Mixed ionic–electronic conduction in K1/2Bi1/2TiO3

Abstract

Recently, it has been reported that the Pb-free piezoelectric perovskite Na_1/2Bi_1/2TiO₃ (NBT) can be compositionally tuned by close control of the A-site starting stoichiometry to exhibit high levels of oxide-ion conduction. The related K_1/2Bi_1/2TiO₃ (KBT) perovskite has also drawn considerable interest as a promising Pb-free piezoelectric material; however, its conduction properties have been less extensively investigated. Here we report on the influence of the K/Bi ratio in the starting composition on the electrical properties using a combination of impedance spectroscopy and ion-transport property measurements.

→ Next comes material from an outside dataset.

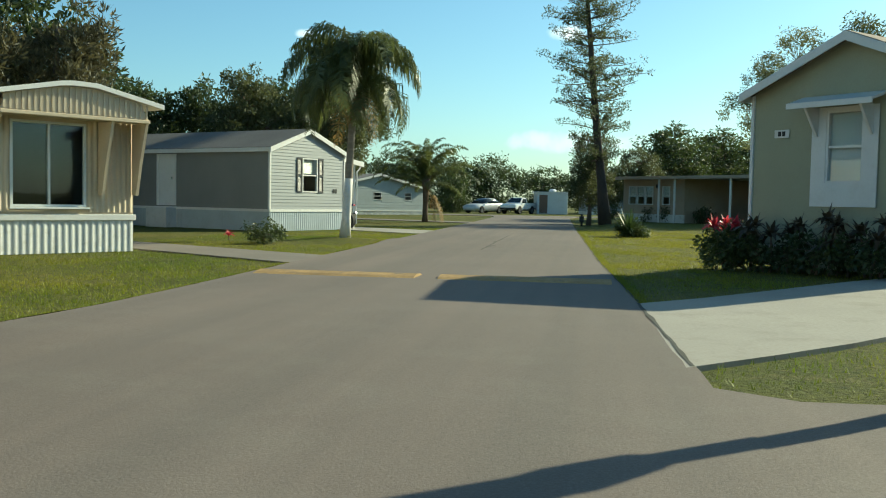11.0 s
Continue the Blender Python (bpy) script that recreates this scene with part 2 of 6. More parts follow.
M_RED = surface("oxblood_trim", (0.135, 0.033, 0.028), 0.5, vary=0.12, big=1.0, dirt=(0.08, 0.03, 0.025), dirt_amount=0.4, bump=0.1)
M_TAUPE = surface("taupe_siding", (0.31, 0.262, 0.20), 0.5, vary=0.07, big=0.9, dirt=(0.22, 0.19, 0.16), dirt_amount=0.3, piece=0.12, bump=0.1, stretch=(1, 1, 6))
M_CREAM = surface("cream_siding", (0.66, 0.60, 0.465), 0.5, vary=0.05, big=0.8, dirt=(0.5, 0.44, 0.32), dirt_amount=0.3, piece=0.06, bump=0.08)
# Darker copy of the pale grey home's siding; its side's shade is painted in.
M_SHADED_SIDE = surface("shade_greyed_side_wall", (0.212, 0.215, 0.208), 0.6, vary=0.07, big=0.8, dirt=(0.2, 0.2, 0.19), dirt_amount=0.4, bump=0.1)
# Shade of the taupe home's side wall, put into a darker colour.
M_DEEP_SHADED_SIDE = surface("shade_darkened_side_wall", (0.125, 0.132, 0.135), 0.6, vary=0.08, big=0.8, dirt=(0.1, 0.1, 0.1), dirt_amount=0.4, bump=0.1)
M_GREYSIDE = surface("pale_grey_siding", (0.242, 0.262, 0.272), 0.5, vary=0.06, big=0.8, dirt=(0.30, 0.30, 0.285), dirt_amount=0.35, piece=0.08, bump=0.08)
# Sage house's right side: the blue cast of its shade is in the colour.
M_SAGE_SHADED = surface("blue_shaded_side_siding", (0.40, 0.44, 0.45), 0.6, vary=0.05, big=0.8, dirt=(0.3, 0.33, 0.33), dirt_amount=0.25, bump=0.15)
# Far house's pale boards, dulled blue-grey to carry the front's shade.
M_FARWALL = surface("shade_dulled_boards", (0.33, 0.375, 0.385), 0.6, vary=0.06, big=0.8, dirt=(0.2, 0.22, 0.22), dirt_amount=0.3, bump=0.1)
M_SAGE = surface("sage_siding", (0.335, 0.335, 0.232), 0.6, vary=0.05, big=0.8, dirt=(0.26, 0.24, 0.18), dirt_amount=0.25, piece=0.05, bump=0.15)
M_PINK = surface("beige_metal_siding", (0.56, 0.46, 0.33), 0.5, vary=0.07, big=0.9, dirt=(0.4, 0.33, 0.24), dirt_amount=0.4, bump=0.1)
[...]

KBT ceramics exhibit mixed ionic–electronic (oxide-ion) conduction with t_ion ∼ 0.5 at 600–800 °C and although variations in the A-site starting stoichiometry can create a ∼1 order of magnitude difference in the bulk conductivity at >500 °C, the conductivity is low (ca. 0.1 to 1 mS cm⁻¹ at 700 °C) and the activation energy for bulk conduction remains in the range ∼1.2 to 1.5 eV. The high temperature electrical transport properties of KBT are therefore much less sensitive to the starting A-site stoichiometry as compared to NBT. However, KBT ceramics exhibit non-negligible proton conduction at lower temperatures (<300 °C). For K/Bi ≥ 1 the total conductivity of KBT ceramics at room temperature can be as high as ∼0.1 mS cm⁻¹ under wet atmospheric conditions. This study demonstrates ionic conduction to be a common feature in A_1/2Bi_1/2TiO₃ perovskites, where A = Na, K.